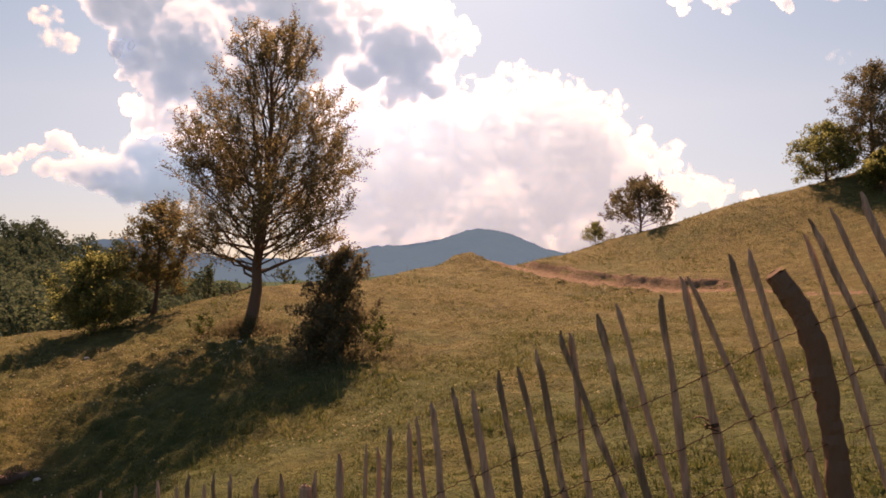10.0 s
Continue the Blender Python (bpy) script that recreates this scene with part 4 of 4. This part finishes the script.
def clods():
    """Crumbs of trodden earth and cropped tufts that roughen the turf, thickest below the track."""
    rng = np.random.default_rng(61)
    n = 42000
    y = 15 + 33 * rng.random(n) ** 1.05
    x = (2 * rng.random(n) - 1) * (0.62 * y + 2)
    d, along = track_offset(x, y)
    trodden = smoothstep(-4.5, -2.0, d) * smoothstep(-0.5, -0.9, d) * (1 - smoothstep(0.5, 0.65, along))
    patch = value_noise(x * 0.3, y * 0.55, 43) + 0.7 * value_noise(x * 1.1, y * 1.6, 44) + 1.3 * trodden
    ok = (patch > 0.0 + 0.7 * rng.random(n)) & (np.abs(d) > 0.8)
    x, y = x[ok], y[ok]
    m = len(x)
    size = 0.05 * rng.lognormal(0, 0.25, m) * (0.55 + 0.45 * smoothstep(15, 28, y))
    a = rng.uniform(0, 6.3, (m, 1)) + np.arange(5) * 1.2566
    rim = size[:, None] * rng.uniform(0.7, 1.3, (m, 5))
    ring = np.stack([x[:, None] + rim * np.cos(a), y[:, None] + rim * 0.8 * np.sin(a), np.repeat(land(x, y)[:, None] - 0.02, 5, 1)], -1)
    top = np.stack([x + size * rng.normal(size=m) * 0.25, y + size * rng.normal(size=m) * 0.25, land(x, y) + size * rng.uniform(0.3, 0.7, m)], -1)
    v = np.concatenate([ring, top[:, None]], 1).reshape(-1, 3)
    k = np.arange(5)
    f = (np.arange(m)[:, None, None] * 6 + np.stack([k, (k + 1) % 5, np.full(5, 5)], -1)[None]).reshape(-1, 3)
    return tagged(new("clods", mesh("clods", v, f, CLOD, True)), "dark crumbs of earth and cropped tufts in the turf", "clods", kind="stuff")


clods()


# ---- the cut bank beside the track ----
def cut_bank():
    """A low broken face of bare earth under the edge of the turf."""
    n = 150
    t = np.linspace(0.15, 0.66, n) * (len(TRACK) - 1)
    k = np.minimum(t.astype(int), len(TRACK) - 2)
    T = np.array(TRACK)
    p = T[k] + (T[k + 1] - T[k]) * (t - k)[:, None]
    d = np.gradient(p, axis=0)
    d /= np.linalg.norm(d, axis=1)[:, None]
    side = np.stack([-d[:, 1], d[:, 0]], 1)
    away = 1.05 + 0.1 * value_noise(t * 3, t * 0, 31) + 0.07 * value_noise(t * 11, t * 0, 32)
    ends = smoothstep(0, 0.12, np.linspace(0, 1, n)) * smoothstep(1, 0.9, np.linspace(0, 1, n))
    high = ends * (0.07 + 0.05 * value_noise(t * 3.5, t * 0, 33))
    rows = []
    for out, up in ((-0.6, -0.15), (-0.3, 0.1), (-0.17, 0.45), (-0.08, 0.8), (0.0, 1.0), (0.16, 1.08), (0.9, 0.6), (2.0, -0.1)):
        q = p + side * (away + out + 0.04 * value_noise(t * 9, t * 0 + up * 7, 34))[:, None]
        z = land(q[:, 0], q[:, 1])
        rows.append(np.column_stack([q, z + high * up - 0.01]))
    v = np.stack(rows)
    i = np.arange(8 * n).reshape(8, n)
    f = np.stack([i[:-1, :-1], i[:-1, 1:], i[1:, 1:], i[1:, :-1]], -1).reshape(-1, 4)
    me = mesh("bank", v.reshape(-1, 3), f, MEADOW, True)
    a = me.attributes.new("bare", "FLOAT", "POINT")
    a.data.foreach_set("value", np.repeat([1.0, 1.0, 1.0, 1.0, 0.75, 0.1, 0.0, 0.0], n).astype(np.float32))
    return tagged(new("bank", me), "broken edge of bare brown earth beside the track", "bank", kind="structure")


cut_bank()


# ---- the fence ----
FENCE_A, FENCE_B = Vector((-2.4, 4.75)), Vector((2.2, 3.25))
FENCE_WAY = (FENCE_B - FENCE_A).normalized()
# metres along the fence, height of the tip, lean down and along
STAKES_HIGH = [
    (4.55, 2.04, 0.63), (4.42, 1.97, 0.55), (4.33, 1.92, 0.59), (4.31, 1.85, 0.28), (4.07, 1.78, 0.26), (3.98, 1.76, 0.25),
    (3.79, 1.65, 0.41), (3.75, 1.65, 0.22), (3.66, 1.56, 0.12), (3.44, 1.51, 0.27), (3.35, 1.46, 0.27), (3.16, 1.37, 0.39),
    (3.21, 1.36, 0.12), (3.03, 1.27, 0.20), (2.94, 1.18, 0.23), (2.83, 1.15, 0.17), (2.68, 1.04, 0.21), (2.57, 1.05, 0.26),
    (2.45, 0.96, 0.13), (2.38, 0.89, 0.11), (2.33, 0.84, 0.03),
]
STAKES_LOW = [
    (2.22, 0.82, -0.03), (2.14, 0.70, 0.00), (2.08, 0.72, -0.02), (1.92, 0.65, 0.03), (1.76, 0.54, 0.05), (1.52, 0.50, 0.06),
    (1.38, 0.47, 0.04), (1.18, 0.47, 0.06), (1.07, 0.47, 0.08), (1.01, 0.40, 0.06), (0.87, 0.44, 0.06), (0.80, 0.37, 0.07),
    (0.67, 0.39, 0.08), (0.51, 0.35, 0.06), (0.26, 0.30, 0.08), (-0.03, 0.24, 0.1), (-0.2, 0.22, 0.05), (-0.36, 0.16, 0.02),
]


def on_fence(s, z, out=0.0):
    p = FENCE_A + FENCE_WAY * s
    return np.array([p.x - FENCE_WAY.y * out, p.y + FENCE_WAY.x * out, z])


def stake(foot, tip, thick, rng, flat=0.6, point=0.12):
    """A split stake: seven uneven sides, crooked and knotty, cut to a point on one side."""
    foot, tip = np.asarray(foot), np.asarray(tip)
    ln = np.linalg.norm(tip - foot)
    up = (tip - foot) / ln
    a = np.array([FENCE_WAY.x, FENCE_WAY.y, 0.0])
    a = a - up * (a @ up)
    a /= np.linalg.norm(a)
    b = np.cross(up, a)
    sides, n = 7, 17
    w = np.arange(sides) * 2 * math.pi / sides + rng.uniform(0, 1)
    prof = np.stack([np.cos(w), np.sin(w) * flat], 1) * rng.uniform(0.75, 1.18, (sides, 1))
    hs = np.concatenate([np.linspace(0, 1 - point / ln, n - 3), 1 - point / ln * np.array([0.62, 0.28, 0.0])])
    rs = np.interp(hs, [0, 1 - point / ln, 1 - 0.5 * point / ln, 1], [1.15, 0.92, 0.68, 0.3]) * thick
    rs[:-3] *= 1 + 0.06 * rng.normal(size=n - 3)
    for _ in range(rng.integers(1, 4)):
        rs[rng.integers(2, n - 7)] *= rng.uniform(1.1, 1.28)
    off = np.cumsum(rng.normal(size=(n, 2)) * 0.0034, 0)
    off -= np.linspace(0, 1, n)[:, None] * off[-1]
    off[-3:] += rng.normal(size=2) * thick * 0.12 * np.array([[0.3], [0.7], [1.0]])
    v = []
    for h, r, o in zip(hs, rs, off):
        q = prof * r * rng.uniform(0.92, 1.08, (sides, 1)) + o
        v.append(foot + up * ln * h + q[:, :1] * a + q[:, 1:] * b)
    i = np.arange(n - 1)[:, None] * sides
    j = np.arange(sides)[None]
    k = (j + 1) % sides
    f = np.stack([i + j, i + k, i + sides + k, i + sides + j], -1).reshape(-1, 4)
    return np.concatenate(v), f


def fence():
    rng = np.random.default_rng(5)
    root = thing("fence", spot(0.0, 3.97), "rough fence of split wooden stakes and rusty wire", "fence")
    base = np.array(root.location)

    def place(name, v, f, material, label="", smooth=False, under=None):
        return part(name, mesh(name, v - base, f, material, smooth), under or root, label)

    for s, z, lean in STAKES_HIGH + STAKES_LOW:
        tip = on_fence(s, z, rng.uniform(-0.03, 0.03))
        g = on_fence(s, 0)
        low = float(land(g[0], g[1])) - 0.12
        low = min(low, z - 1.0)
        foot = on_fence(s + min(lean, 0.42) * (z - low), low, 0.0)
        wide = rng.uniform(0.0145, 0.0205) if s != 1.92 else 0.03
        v, f = stake(foot, tip, wide, rng, rng.uniform(0.5, 0.8), rng.uniform(0.05, 0.13))
        place("stake", v, f, WOOD)
    # the thick bowed post
    p = np.array([on_fence(s, z) for s, z in ((4.18, 1.66), (4.24, 1.565), (4.29, 1.475), (4.345, 1.34), (4.385, 1.13), (4.4, 1.01), (4.425, 0.85), (4.44, 0.6), (4.45, 0.15))])
    t, u = np.linspace(0, 1, 40), np.linspace(0, 1, len(p))
    r = np.interp(t, u, [0.05, 0.055, 0.05, 0.054, 0.056, 0.047, 0.051, 0.054, 0.06]) * (1 + 0.02 * rng.normal(size=40))
    r[14] *= 1.14
    v, f = tube(np.stack([np.interp(t, u, p[:, k]) for k in range(3)], 1) + rng.normal(size=(40, 3)) * 0.003, r, 12)
    v = v + rng.normal(size=v.shape) * 0.0028
    post = place("post", v, f, OLD_POST, "thick bowed wooden post")
    v, f = tube(np.array([on_fence(4.17, 1.672), on_fence(4.178, 1.662)]), [0.02, 0.052], 12)
    place("post_top", v, f, OLD_POST, under=post)
    # a cut stump of a post
    v, f = stake(on_fence(1.69, -0.9), on_fence(1.69, 0.46), 0.045, rng, 0.9, 0.03)
    place("short_post", v, f, WOOD)
    tip_s, tip_z = zip(*[(-0.4, 0.2), (0.26, 0.3), (1.07, 0.45), (1.92, 0.66), (2.45, 0.96), (3.03, 1.27), (3.66, 1.56), (4.07, 1.78), (4.42, 1.97), (4.9, 2.2)])
    wires = []
    for drop, r in ((0.5, 0.0028), (0.79, 0.0028), (1.06, 0.0025)):
        s = np.linspace(-0.4, 4.9, 260)
        z = np.interp(s, tip_s, tip_z) - drop
        z = np.convolve(np.pad(z, 8, mode="edge"), np.ones(17) / 17, "valid")
        z = z + 0.018 * value_noise(s * 3.1, s * 0 + drop * 9, 3) + 0.008 * value_noise(s * 11, s * 0 + drop * 5, 4)
        pts = np.array([on_fence(a, b, 0.0) + np.array([0, -0.03 + 0.01 * math.sin(a * 20), 0]) for a, b in zip(s, z)])
        pts[:, 2] += 0.004 * rng.normal(size=len(s))
        pieces = [tube(pts, np.full(len(s), r), 5)]
        for k in range(9, len(s) - 4, 11):
            for turn in (-1, 1):
                d = np.array([0.012 * turn, 0.004, 0.018 * turn + 0.004 * rng.normal()])
                pieces.append(tube(np.stack([pts[k] - d, pts[k], pts[k] + d]), [0.0012, 0.003, 0.0012], 4))
        v, f = joined(pieces)
        wires.append(place("wire", v, f, WIRE, "rusty wire", True))
    # twists where the wire is tied round a stake
    for s, z in ((3.89, 0.93), (4.36, 1.13)):
        w = np.linspace(0, 9 * math.pi, 40)
        c = on_fence(s, z)
        pts = np.stack([c[0] + 0.032 * np.cos(w), c[1] + 0.032 * np.sin(w), c[2] + 0.016 * np.sin(w * 0.7) + np.linspace(-0.02, 0.02, 40)], 1)
        tail = pts[-1] + np.array([[-0.02, -0.01, 0.01], [-0.045, -0.02, 0.012], [-0.06, -0.01, 0.0]])
        pts = np.concatenate([pts, tail])
        v, f = tube(pts, np.full(len(pts), 0.0035), 4)
        place("wire_tie", v, f, WIRE, "twisted wire tie", True, wires[1])
    return root


fence()


# ---- small things on the slope ----
def log(name, label, place, length, radius, turn, seed):
    rng = np.random.default_rng(seed)
    t = np.linspace(0, 1, 9)
    line = np.stack([(t - 0.5) * length, 0.05 * length * np.sin(t * 3), radius * 0.8 + 0.02 * rng.normal(size=9)], 1)
    rad = radius * (1 - 0.5 * t) * rng.uniform(0.85, 1.15, 9)
    rad[0] *= 0.4
    v, f = tube(line, rad, 8)
    pieces = [(v, f)]
    for _ in range(46):
        i = rng.integers(1, 8)
        d = rng.normal(size=3) * np.array([0.2, 0.2, 0.07]) + np.array([0, 0, 0.1])
        pieces.append(tube(np.stack([line[i], line[i] + d * 0.5, line[i] + d]), [radius * 0.16, radius * 0.1, radius * 0.04], 5))
    ob = new(name, mesh(name, *joined(pieces), BARK, True))
    ob.matrix_world = pose(*place, 0, 0, turn)
    return tagged(ob, label, "log")


log("fallen_branch", "dark brushy fallen branch lying in the grass", spot(-7.9, 13.4), 1.0, 0.12, 30, 61)


def stone(place, size, seed):
    rng = np.random.default_rng(seed)
    bm = bmesh.new()
    bmesh.ops.create_icosphere(bm, subdivisions=2, radius=size)
    for v in bm.verts:
        v.co *= 1 + 0.25 * noise.noise(v.co / size * 1.3 + Vector((seed, 0, 0)))
        v.co.z *= 0.6
    me = bpy.data.meshes.new("stone")
    bm.to_mesh(me)
    bm.free()
    me.materials.append(STONE)
    ob = new("stone", me)
    ob.location = place
    return tagged(ob, "small pale stone lying in the grass", "stone", "stones in the meadow")


def stone_material():
    m = Nodes("pale_stone")
    a = m.noise(25, 4)
    return m.surface(m.principled(m.ramp(a, (0.3, (0.28, 0.26, 0.23)), (0.7, (0.5, 0.48, 0.44))), 0.9, m.bump(a, 0.5, 0.01)))


STONE = stone_material()
for i, (x, y, s) in enumerate(((-5.75, 20.6, 0.09), (-10.1, 20.7, 0.08), (-7.4, 13.4, 0.07), (5.6, 32.0, 0.06), (7.4, 33.2, 0.07))):
    stone(spot(x, y, -0.02), s, i + 1)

__INSTRUCTIONS FOR THE TASK__
Look through the material above and pick out each line holding the word "that".

__EXERCISE RESULT__
Continue the Blender Python (bpy) script that recreates this scene with part 4 of 4. This part finishes the script.
    """Crumbs of trodden earth and cropped tufts that roughen the turf, thickest below the track."""